Coming back into Sausalito in the evening, we did talk about a few landmarks. Mick pointed at a restaurant on stilts over the water and asked what it was. I said it was the Spinnaker, glad to get it right. He asked if it was a private club or a restaurant or what. I said I'd never been there, but I guessed it was a restaurant.
When we went by the Taj Mahal, Mick knew that it had been up for sale a few years back. Mick was an architect.
We sailed past the Bay Model's dock. The Lady Washington was there, tied up in the evening light. I stared at it as we drifted past. Now I wouldn't have to come back to Sausalito on Monday.
Mick had been on some site in Sausalito. While on that site, Mick had learned where to get good Indian food: not in Sausalito, but at a place called India Palace in a TraveLodge a few miles North on 101. He also knew about some restaurant area away from the tourists, but once we were back on land in Sausalito, we went North, and thus away from Sausalito.
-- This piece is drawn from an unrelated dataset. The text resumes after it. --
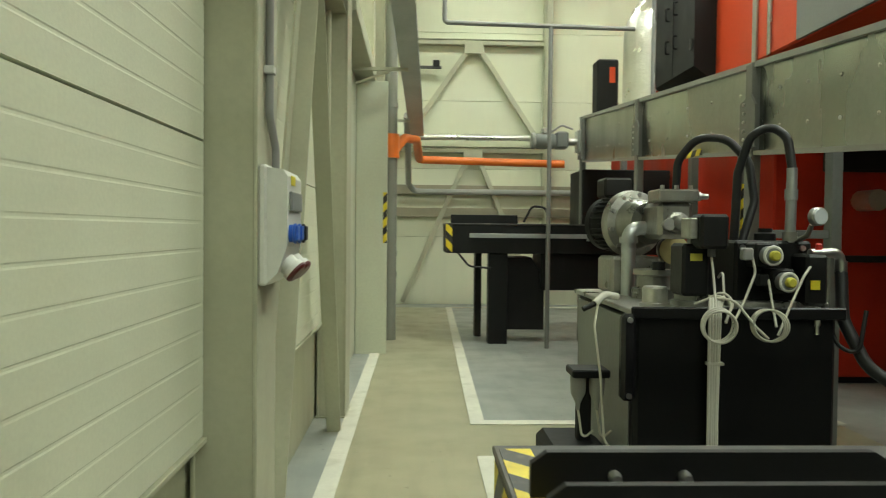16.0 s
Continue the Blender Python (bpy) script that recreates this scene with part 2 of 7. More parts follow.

When I went back to the Bancroft Room, I was less sweaty, more prepared to handle a rare book. I put in my request, sat at my numbered desk. I had a chance to look around the room at my fellow scholars. They were older than I was used to--there were a few grown-ups, perhaps professors. There were few people who weren't grown-ups. It occurred to me that I wasn't exactly a fresh-faced undergrad myself. But I didn't get to see Tulsa that day. They'd screwed up, hadn't got the book out of storage. The nice lady behind the desk (a different lady) said she'd put in another request.
Then I went to St Louis.
Then I came back, went to the Bancroft Room again. This time, they had the book. It wasn't noticeably rare-looking. It was just a coffee-table sort of book, with black-and white photos of people who shot amphetamines. The pictures were all interiors of bland apartments and houses. Supposedly, they were in Tulsa, but they could have been anywhere. I guess it wasn't that important to most people that the photographed events had been in Tulsa. They were art, art which showed a way of life which transcended geography. I flipped through it carefully and returned it unharmed. That was plenty of Tulsa.